I want to encourage you: Live for the pleasure of God in all of life.
Here’s our text for the day, Galatians 1:10 (my translation), “Am I now striving to please people or God? Or am I seeking to win favor with people? If I were still trying to please people, I would not be a servant of Christ.”
The apostle Paul faced the dilemma: would he be firm with the Galatians about the fact that they had abandoned the gospel and risk losing his reputation among them, or would he go easy on them for the purpose of maintaining relationship?
His choice (and the choice God desires us to make) was to stand with the truth of God’s Word even if it costs us.
People-pleasing in its simplest form is an attempt to keep people happy and liking us. The root of people-pleasing is a general fear of what a person will do to you if you don’t please them. Proverbs 29:25 says, “The fear of man lays a snare, but whoever trusts in the LORD is safe.” We want to be liked by people. This is good and fine. The problem arises when the primary goal is to maintain our reputation & our friends even at the cost of not pleasing God. We should not be people-pleasers when the cost is the displeasure of God.
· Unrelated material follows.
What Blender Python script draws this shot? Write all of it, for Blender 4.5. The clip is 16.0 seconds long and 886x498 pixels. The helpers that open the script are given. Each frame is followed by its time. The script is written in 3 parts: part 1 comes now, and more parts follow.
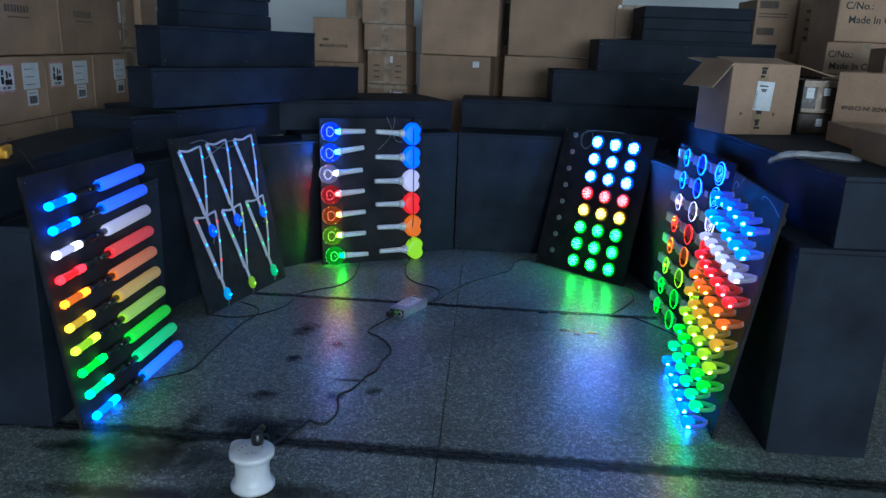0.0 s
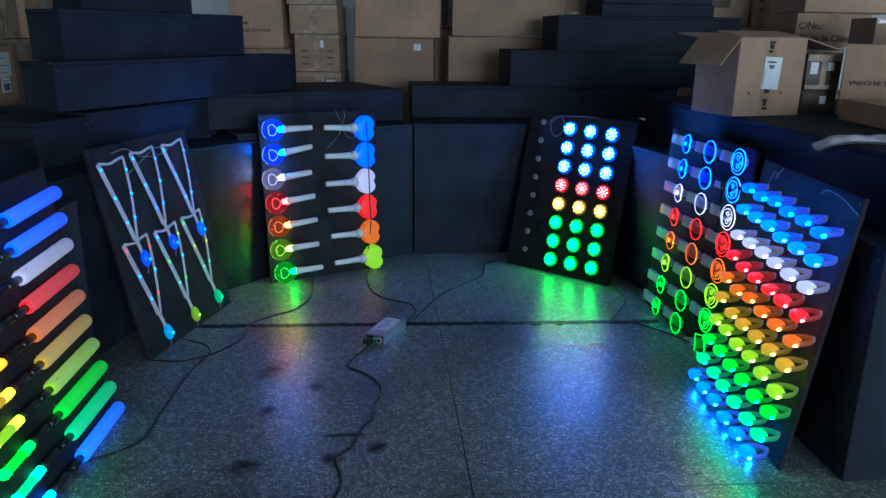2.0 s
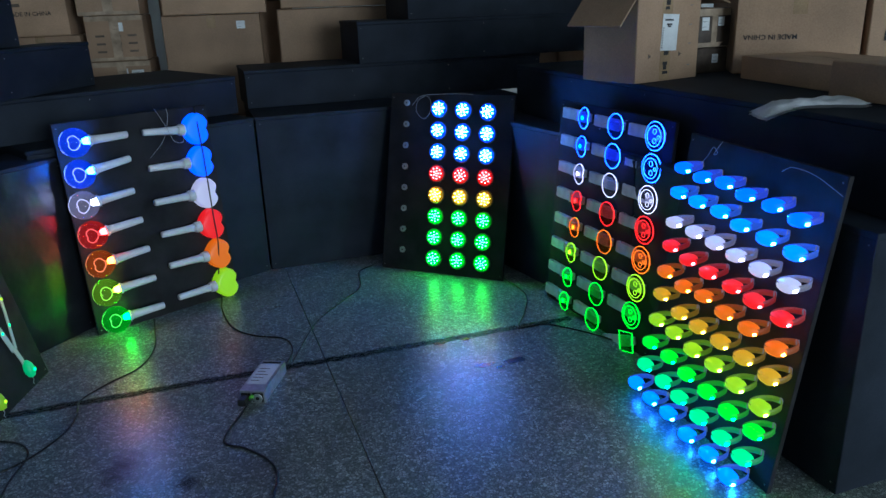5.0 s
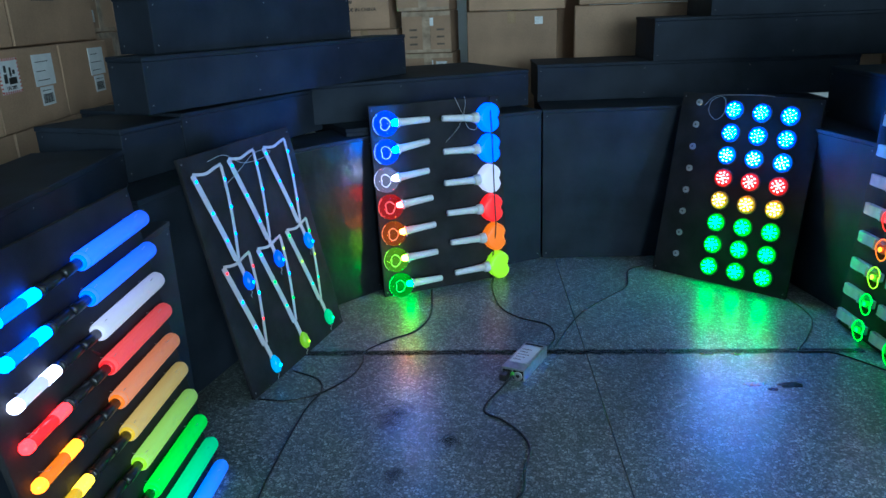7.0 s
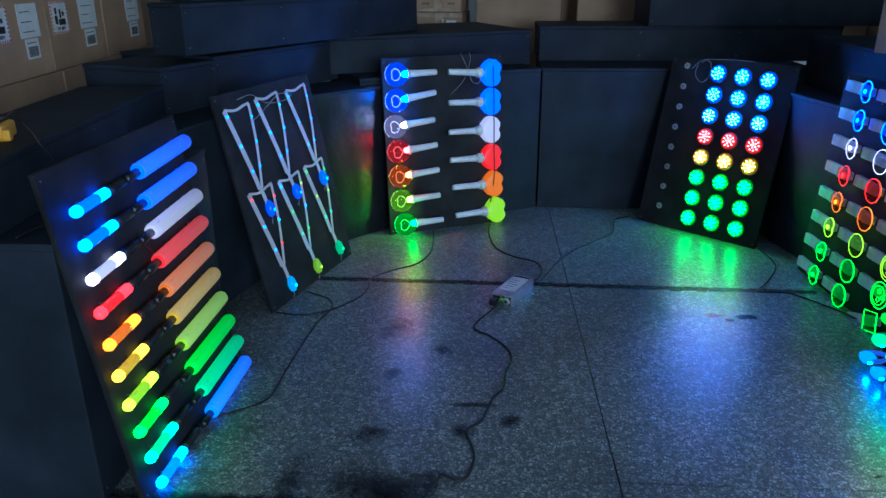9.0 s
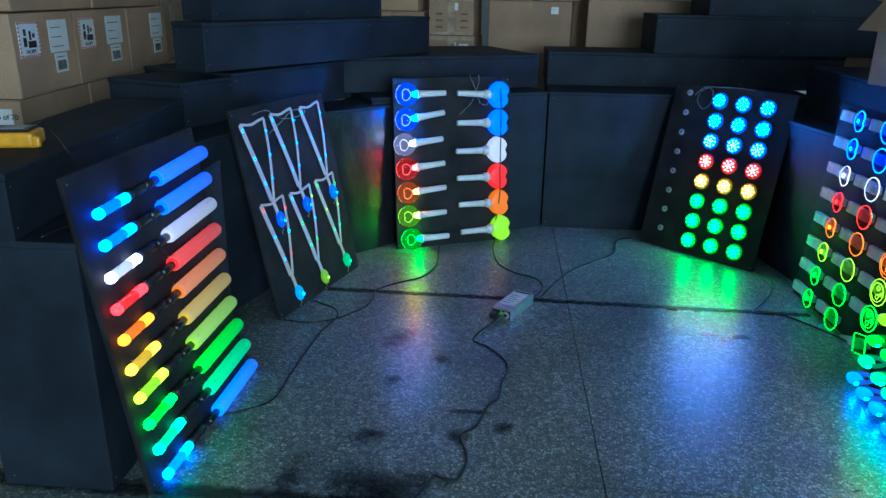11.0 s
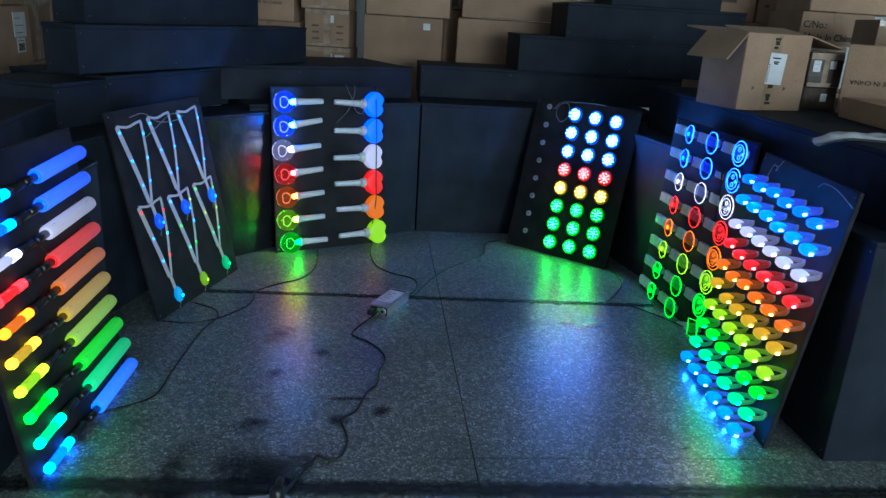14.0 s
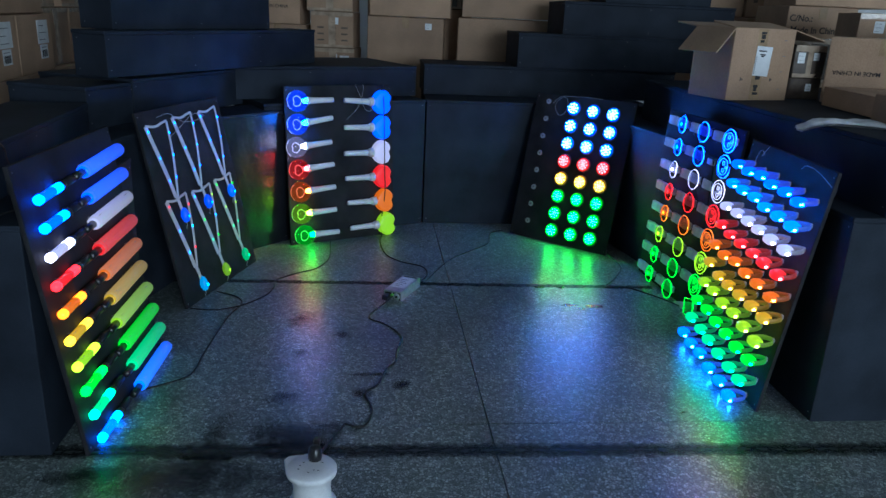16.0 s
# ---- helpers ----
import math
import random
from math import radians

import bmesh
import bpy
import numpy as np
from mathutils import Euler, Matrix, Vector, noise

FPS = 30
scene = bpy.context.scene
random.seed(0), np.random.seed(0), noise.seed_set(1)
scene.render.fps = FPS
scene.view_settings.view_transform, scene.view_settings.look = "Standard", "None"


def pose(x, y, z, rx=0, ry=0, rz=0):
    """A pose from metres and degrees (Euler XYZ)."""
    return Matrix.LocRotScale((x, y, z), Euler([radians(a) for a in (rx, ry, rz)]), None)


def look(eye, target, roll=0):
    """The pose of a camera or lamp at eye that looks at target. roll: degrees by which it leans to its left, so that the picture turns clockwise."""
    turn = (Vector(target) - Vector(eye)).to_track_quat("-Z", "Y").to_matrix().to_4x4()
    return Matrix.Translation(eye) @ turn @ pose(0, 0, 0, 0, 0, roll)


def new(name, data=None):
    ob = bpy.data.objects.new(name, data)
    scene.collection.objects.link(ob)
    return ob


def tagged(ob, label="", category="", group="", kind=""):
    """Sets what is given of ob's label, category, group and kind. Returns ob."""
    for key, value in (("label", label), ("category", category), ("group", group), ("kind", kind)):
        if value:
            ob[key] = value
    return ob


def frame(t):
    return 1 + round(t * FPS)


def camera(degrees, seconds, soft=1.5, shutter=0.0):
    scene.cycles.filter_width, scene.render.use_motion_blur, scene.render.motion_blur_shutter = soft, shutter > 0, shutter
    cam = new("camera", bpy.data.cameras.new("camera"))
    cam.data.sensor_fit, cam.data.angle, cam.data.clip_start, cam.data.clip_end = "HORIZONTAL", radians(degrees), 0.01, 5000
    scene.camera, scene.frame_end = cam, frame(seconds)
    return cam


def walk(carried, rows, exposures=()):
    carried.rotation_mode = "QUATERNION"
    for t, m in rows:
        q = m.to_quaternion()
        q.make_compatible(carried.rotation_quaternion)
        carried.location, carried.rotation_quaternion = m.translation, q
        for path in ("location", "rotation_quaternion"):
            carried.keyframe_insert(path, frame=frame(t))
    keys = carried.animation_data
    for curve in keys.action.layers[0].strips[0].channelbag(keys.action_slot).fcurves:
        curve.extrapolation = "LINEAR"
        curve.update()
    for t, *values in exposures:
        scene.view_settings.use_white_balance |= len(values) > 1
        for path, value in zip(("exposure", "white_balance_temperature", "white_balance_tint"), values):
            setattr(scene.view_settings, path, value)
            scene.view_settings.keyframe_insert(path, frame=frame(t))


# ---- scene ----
cam = camera(62.4, 16.0)
PATH = [
    (0, (0.391, 0.216, 1.319), (-0.074, 2.088, 0.788), 2.1),
    (0.5, (0.291, 0.221, 1.317), (-0.132, 2.101, 0.782), 1.1),
    (1, (0.175, 0.31, 1.309), (-0.175, 2.205, 0.775), 1.3),
    (1.5, (0.05, 0.457, 1.316), (-0.276, 2.356, 0.782), -0.0),
    (2, (-0.06, 0.641, 1.303), (-0.263, 2.548, 0.735), 0.7),
    (2.5, (-0.178, 0.825, 1.312), (-0.223, 2.741, 0.74), 0.3),
    (3, (-0.211, 0.934, 1.28), (-0.13, 2.833, 0.657), 0.1),
    (3.5, (-0.196, 1.061, 1.288), (0.013, 2.942, 0.643), -1.6),
    (3.7, (-0.198, 1.099, 1.294), (0.065, 2.973, 0.647), -2.0),
    (5.8, (-0.384, 1.229, 1.301), (-0.158, 3.11, 0.659), -2.3),
    (6, (-0.401, 1.221, 1.293), (-0.328, 3.118, 0.662), -2.7),
    (6.5, (-0.388, 1.188, 1.303), (-0.697, 3.064, 0.682), -3.0),
    (7, (-0.323, 1.159, 1.295), (-0.775, 3.004, 0.669), -2.2),
    (7.5, (-0.275, 1.102, 1.266), (-0.822, 2.89, 0.556), -1.4),
    (8, (-0.248, 1.009, 1.272), (-0.76, 2.798, 0.536), -2.2),
    (8.2, (-0.257, 0.964, 1.287), (-0.661, 2.775, 0.542), -1.4),
    (10.3, (-0.132, 0.73, 1.285), (-0.724, 2.522, 0.623), 1.8),
    (10.5, (-0.132, 0.728, 1.292), (-0.721, 2.521, 0.628), 1.6),
    (11, (-0.152, 0.729, 1.297), (-0.652, 2.55, 0.638), 0.9),
    (11.5, (-0.188, 0.73, 1.307), (-0.485, 2.595, 0.649), 1.2),
    (12, (-0.203, 0.723, 1.305), (-0.327, 2.608, 0.649), 1.6),
    (12.5, (-0.23, 0.69, 1.301), (-0.307, 2.579, 0.649), 1.4),
    (13, (-0.254, 0.658, 1.305), (-0.344, 2.547, 0.653), 2.3),
    (13.5, (-0.179, 0.603, 1.31), (-0.342, 2.497, 0.688), 3.6),
    (14, (-0.113, 0.541, 1.301), (-0.288, 2.437, 0.688), 3.5),
    (14.5, (-0.098, 0.484, 1.295), (-0.271, 2.379, 0.682), 2.9),
    (15, (-0.105, 0.447, 1.284), (-0.277, 2.342, 0.67), 3.0),
    (15.5, (-0.114, 0.405, 1.296), (-0.285, 2.301, 0.682), 2.5),
    (16, (-0.147, 0.333, 1.309), (-0.315, 2.229, 0.693), 2.5),
]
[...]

People-pleasing can be deadly. This is the reason some failed to believe in Jesus (John 5:43-44). John 12:42-43 is very specific about the danger of people-pleasing,
“Nevertheless, many even of the authorities believed in him, but for fear of the Pharisees they did not confess it, so that they would not be put out of the synagogue; for they loved the glory that comes from man more than the glory that comes from God.”
2 Corinthians 5:9 could be a great life verse, “So whether we are at home or away, we make it our aim to please him.”
Being a God-pleaser is simply making the choice that in every situation you will honor the Lord despite the consequences that may come from the hand of people.
The lesson to learn from verse 10 is not that the more people you can displease the more spiritual you are. Pleasing God does not equal being a jerk. At a certain level we must accommodate people and seek to please people. The goal in pleasing God is not to alienate people. In fact, listen to 1 Corinthians 10:31-33…
“So, whether you eat or drink, or whatever you do, do all to the glory of God. Give no offense to Jews or to Greeks or to the church of God, just as I try to please everyone in everything I do, not seeking my own advantage, but that of many, that they may be saved.”
Pleasing God is never about compromising on the gospel, but it is always about giving up our rights and desires so that others may be saved.
May we always be God-pleasers in our words and actions!